Lexicographically Smallest String After Applying Operations

You are given a string s of even length consisting of digits from 0 to 9, and two integers a and b.

You can apply either of the following two operations any number of times and in any order on s:

• Add a to all odd indices of s (0-indexed). Digits post 9 are cycled back to 0. For example, if s = "3456" and a = 5, s becomes "3951".
• Rotate s to the right by b positions. For example, if s = "3456" and b = 1, s becomes "6345".

Return the lexicographically smallest string you can obtain by applying the above operations any number of times on s.

A string a is lexicographically smaller than a string b (of the same length) if in the first position where a and b differ, string a has a letter that appears earlier in the alphabet than the corresponding letter in b. For example, "0158" is lexicographically smaller than "0190" because the first position they differ is at the third letter, and '5' comes before '9'.

Example 1:

Input: s = "5525", a = 9, b = 2
Output: "2050"

Example 2:

Input: s = "74", a = 5, b = 1
Output: "24"

Example 3:

Input: s = "0011", a = 4, b = 2
Output: "0011"

from collections import deque


def solve():
    s = input()
    a = int(input())
    b = int(input())
    n = len(s)
    
    q = deque([s])
    visited = {s}
    min_lex = s
    
    while q:
        curr = q.popleft()
        min_lex = min(min_lex, curr)
        
        # Operation 1: Add 'a' to odd indices
        next_add = list(curr)
        for i in range(1, n, 2):
            next_add[i] = str((int(curr[i]) + a) % 10)
        next_add = "".join(next_add)
        
        if next_add not in visited:
            q.append(next_add)
            visited.add(next_add)
        
        # Operation 2: Rotate by 'b'
        next_rotate = curr[-b:] + curr[:-b]
        if next_rotate not in visited:
            q.append(next_rotate)
            visited.add(next_rotate)
            
    print(min_lex)

solve()

Explanation:

The provided code implements a Breadth-First Search (BFS) approach to find the lexicographically smallest string achievable through the given operations. Here's a breakdown:

1. Initialization:

   • The input string s, and integers a and b are read from input.
   • A deque q is initialized with the original string s. This queue is used for BFS.
   • A set visited is initialized to keep track of visited strings to avoid cycles.
   • min_lex is initialized to s to store the lexicographically smallest string found so far.

2. BFS Loop:

   • The while q loop continues as long as there are strings in the queue to process.
   • In each iteration, the leftmost string curr is dequeued from q.
   • min_lex is updated to the minimum of the current min_lex and curr.

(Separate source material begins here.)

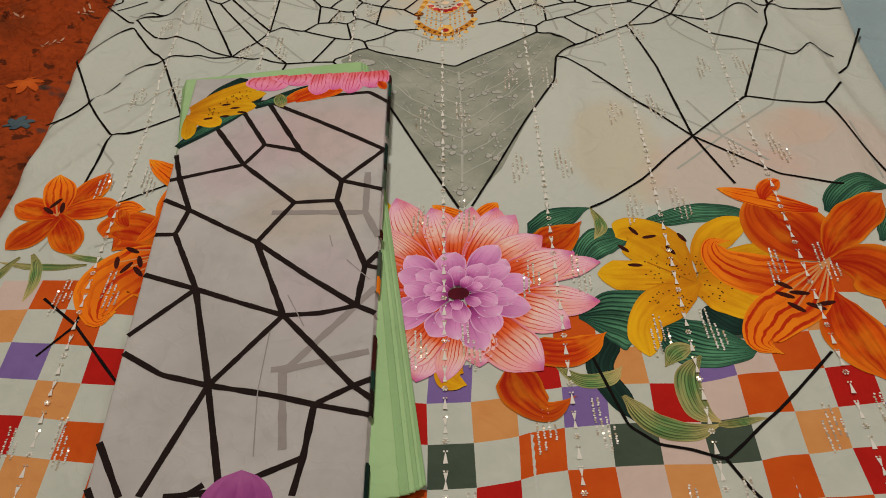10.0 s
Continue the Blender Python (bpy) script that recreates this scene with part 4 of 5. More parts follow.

3. Operation 1: Add to Odd Indices:

   • A new string next_add is created by adding a to the odd indices of curr. The modulo operator % 10 is used to cycle digits back to 0 after 9.
   • If next_add has not been visited, it's added to q and visited.

4. Operation 2: Rotate:

   • A new string next_rotate is created by rotating curr to the right by b positions.
   • If next_rotate has not been visited, it's added to q and visited.

5. Output:

   • After the BFS loop finishes, min_lex contains the lexicographically smallest string achievable through the given operations, and it is printed to the console.

Example Walkthrough:

Let's consider s = "5525", a = 9, b = 2

1. Initialization:

   • q = ["5525"]
   • visited = {"5525"}
   • min_lex = "5525"

2. BFS Iteration 1:

   • curr = "5525"
   • min_lex = "5525"
   • next_add = "5424"
   • next_rotate = "2555"
   • q = ["5424", "2555"]
   • visited = {"5525", "5424", "2555"}

3. BFS Iteration 2:

   • curr = "5424"
   • min_lex = "5424"
   • next_add = "5323"
   • next_rotate = "2454"
   • q = ["2555", "5323", "2454"]
   • visited = {"5525", "5424", "2555", "5323", "2454"}

This process continues until the queue q is empty, and the final min_lex is the lexicographically smallest string.

Time and Space Complexity:

• Time Complexity: O(n * 10 * len(s)), where n is the number of possible states. In the worst case, we might visit all possible string configurations. For each configuration, generating new strings using the operations involves iterating over the string, which takes O(len(s)) time.
• Space Complexity: O(n), where n is the number of possible states which can be at most 10 * len(s), to store visited strings in the visited set and the queue q.